If you want a comfortable career, pin down a growing story and tell it in a compelling, coherent way. Many tech writers have built stellar careers covering Apple, Google or a single company. Others excel at covering a particular industry, a tech subculture, or a political problem. Readers either want to know or need to know about certain topics.
Treat writing as a business. The “starving artist” is a trope and a myth. Many successful artists have money in the bank and can think like entrepreneurs. Manage your finances carefully and take risks when necessary. Learn how to negotiate a contract, set your compensation, and keep film and adaptation rights for your work.
If a project doesn’t show promise financially, step back and reconsider your approach. There’s no sense going bankrupt hoping you’ll write the next Great American Novel. In all likelihood, you will sell fewer than 1000 copies and earn a middling advance, if it gets published at all.
Write about your passion, but don’t forget the fundamentals. “First I will master this, and then the creativity will come,” is a Japanese saying.

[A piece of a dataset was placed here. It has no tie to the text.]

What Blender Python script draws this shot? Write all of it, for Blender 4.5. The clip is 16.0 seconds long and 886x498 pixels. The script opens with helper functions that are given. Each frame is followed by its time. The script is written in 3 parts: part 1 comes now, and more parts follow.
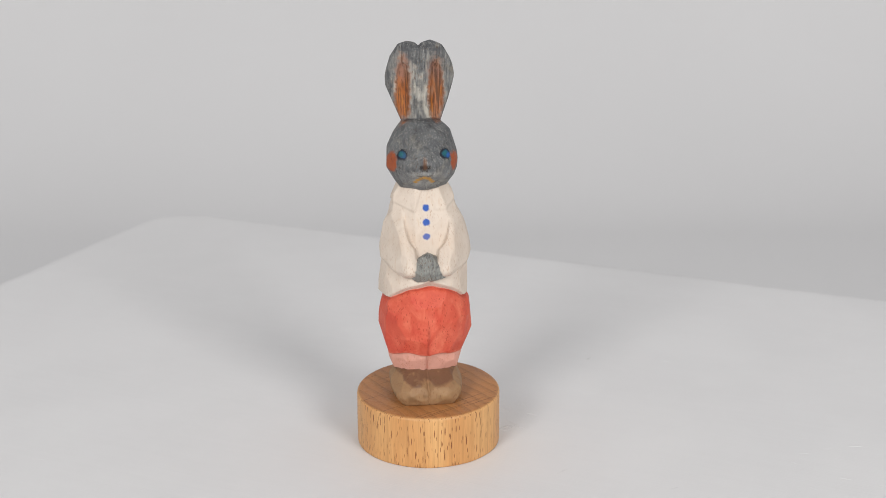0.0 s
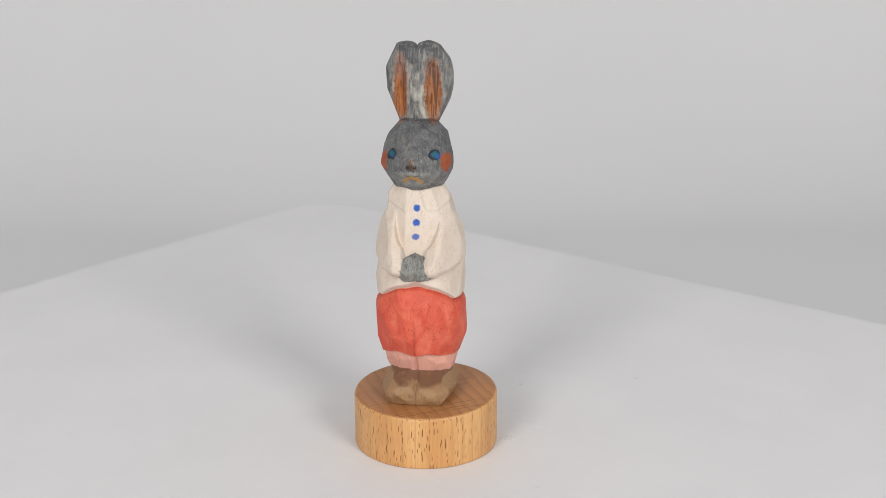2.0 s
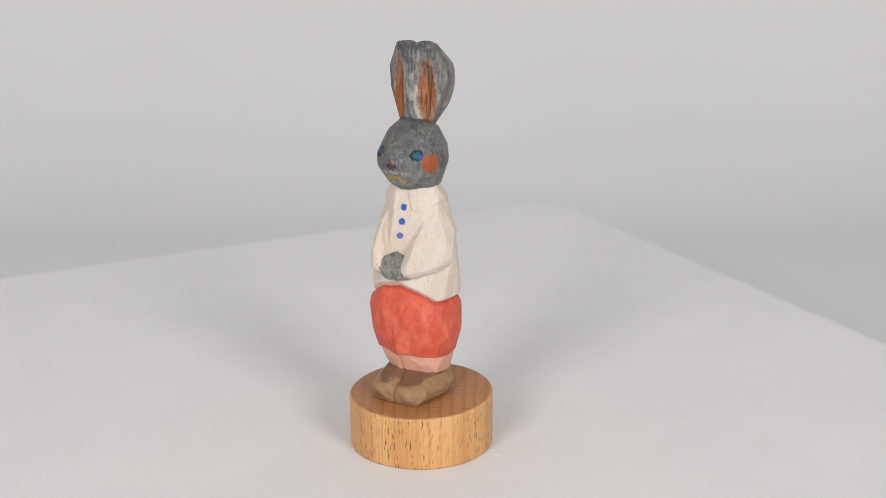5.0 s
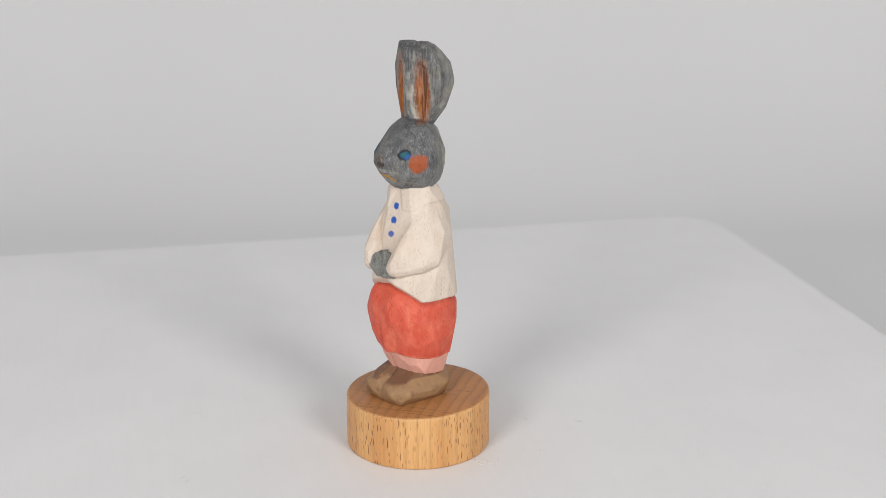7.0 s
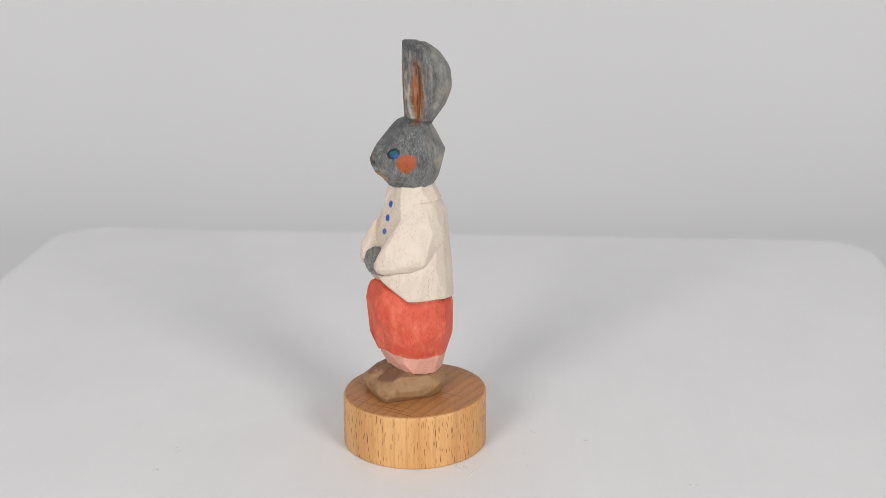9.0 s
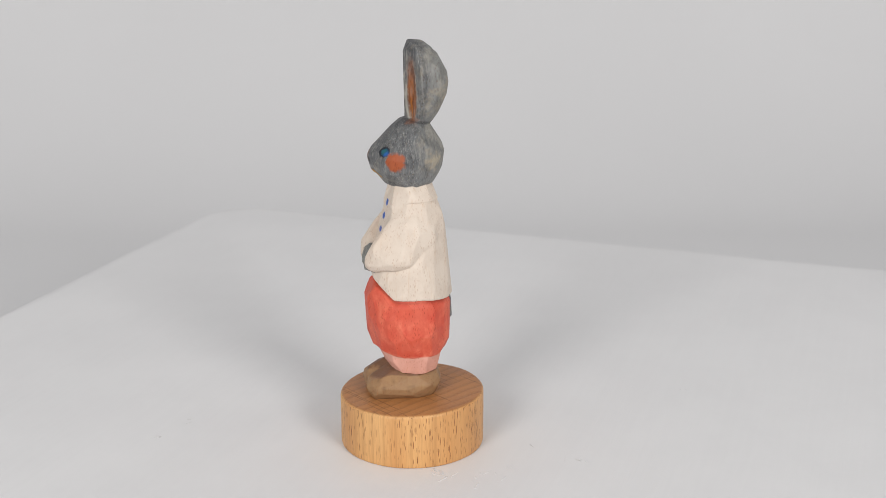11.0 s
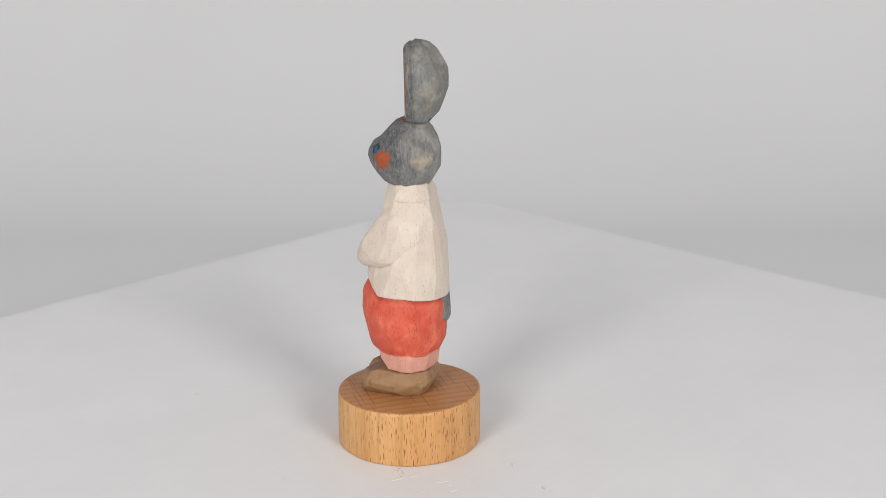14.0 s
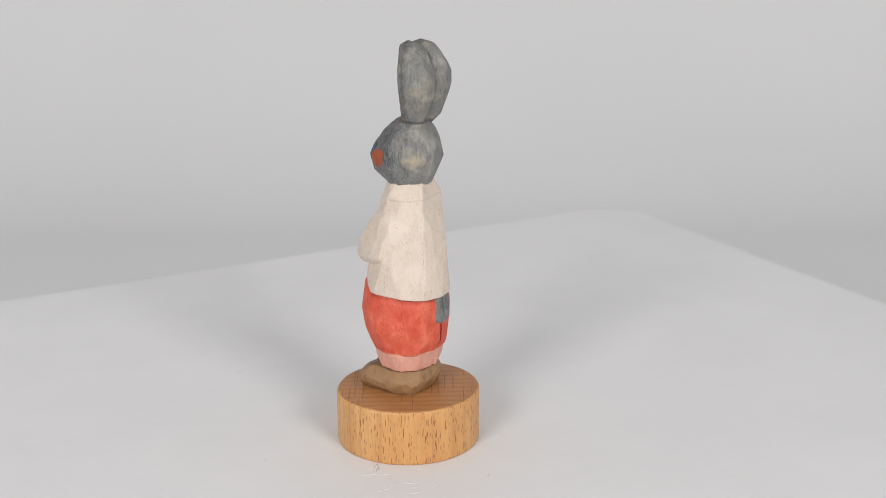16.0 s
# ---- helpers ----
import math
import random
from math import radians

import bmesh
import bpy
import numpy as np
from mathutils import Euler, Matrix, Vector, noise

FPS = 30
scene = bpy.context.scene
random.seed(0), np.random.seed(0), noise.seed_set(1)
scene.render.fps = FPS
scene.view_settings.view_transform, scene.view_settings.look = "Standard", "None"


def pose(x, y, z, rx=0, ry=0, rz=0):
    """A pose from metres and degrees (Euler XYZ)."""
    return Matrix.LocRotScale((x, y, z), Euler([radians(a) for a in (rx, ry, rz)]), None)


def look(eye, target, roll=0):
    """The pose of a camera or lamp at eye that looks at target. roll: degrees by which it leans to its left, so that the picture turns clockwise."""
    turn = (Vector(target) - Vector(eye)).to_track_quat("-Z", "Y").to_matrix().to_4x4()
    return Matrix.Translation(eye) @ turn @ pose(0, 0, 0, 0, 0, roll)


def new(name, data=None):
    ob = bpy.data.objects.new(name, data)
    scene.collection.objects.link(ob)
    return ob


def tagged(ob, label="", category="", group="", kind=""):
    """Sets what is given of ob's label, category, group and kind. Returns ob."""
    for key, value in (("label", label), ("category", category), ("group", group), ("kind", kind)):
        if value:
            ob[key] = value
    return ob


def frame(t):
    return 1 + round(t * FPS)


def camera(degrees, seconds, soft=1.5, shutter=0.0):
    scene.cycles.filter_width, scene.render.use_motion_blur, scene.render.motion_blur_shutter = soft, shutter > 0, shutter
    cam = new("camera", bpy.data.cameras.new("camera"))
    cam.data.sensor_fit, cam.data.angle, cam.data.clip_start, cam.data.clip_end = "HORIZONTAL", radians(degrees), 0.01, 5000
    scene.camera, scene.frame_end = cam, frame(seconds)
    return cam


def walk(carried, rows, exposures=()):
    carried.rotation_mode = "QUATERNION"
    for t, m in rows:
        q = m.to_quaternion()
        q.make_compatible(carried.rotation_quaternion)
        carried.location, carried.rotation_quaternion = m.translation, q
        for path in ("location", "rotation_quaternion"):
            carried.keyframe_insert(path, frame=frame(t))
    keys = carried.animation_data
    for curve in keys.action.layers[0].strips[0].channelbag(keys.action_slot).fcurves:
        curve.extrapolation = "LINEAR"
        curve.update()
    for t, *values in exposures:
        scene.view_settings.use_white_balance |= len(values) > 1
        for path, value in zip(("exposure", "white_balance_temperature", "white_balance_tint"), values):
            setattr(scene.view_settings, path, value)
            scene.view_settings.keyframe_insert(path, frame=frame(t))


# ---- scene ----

If you write every day, pitch to editors, work towards your book, and promote your writing online, you’ll refine your fundamentals and build a long-term career.
Once you’re established, you’ll have more freedom to pursue your passions. Want to revisit your novel? Write about a subject you love, but never had the time for? Now you have the resume, craftsmanship and network that will help sell your work to an agent and publisher.
Great advice
Thanks
Careful . . . You'll make enemies with such common sense.